Media coverage of high profile cases often cover juicy details about the parties and witnesses because it adds drama to the coverage. They often focus on bad prior acts or characteristics that paint the target as bad or deviant. This implies somebody is bad or weird so they probably did something bad or weird in the circumstances of the trial. People often think if the jury knew those details they might reach a different outcome. Well this is all true.
The purpose of the rules of evidence is to eliminate these kinds of preconceptions from the jury’s decision-making. Whether a person has done bad acts in the past or has interests that are less socially acceptable does not in any way prove that person did a particular bad act or is untrustworthy.

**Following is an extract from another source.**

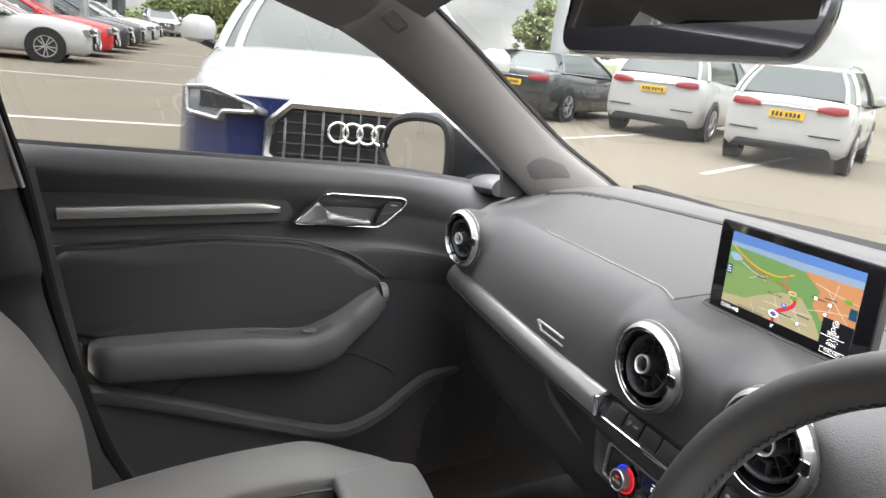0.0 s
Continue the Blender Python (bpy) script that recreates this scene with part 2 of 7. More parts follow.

Robbing one bank is not proof you robbed a second bank.
A defendant deserves to be proven guilty of a specific bad act; the prosecution must show facts that prove you robbed the second bank, too. There are evidentiary rules that might allow admitting evidence of the first robbery under specific circumstances but generally a prosecution or plaintiff cannot rely upon proving prior bad acts or general characteristics as proof of any other conduct.
This is a difficult rule to understand because in normal life we often make decisions on the basis of a person’s prior conduct or personality. The media knows this–that is why this evidence is discussed at length outside of the courtroom. Juries, however, make decisions on limited questions involving specific events.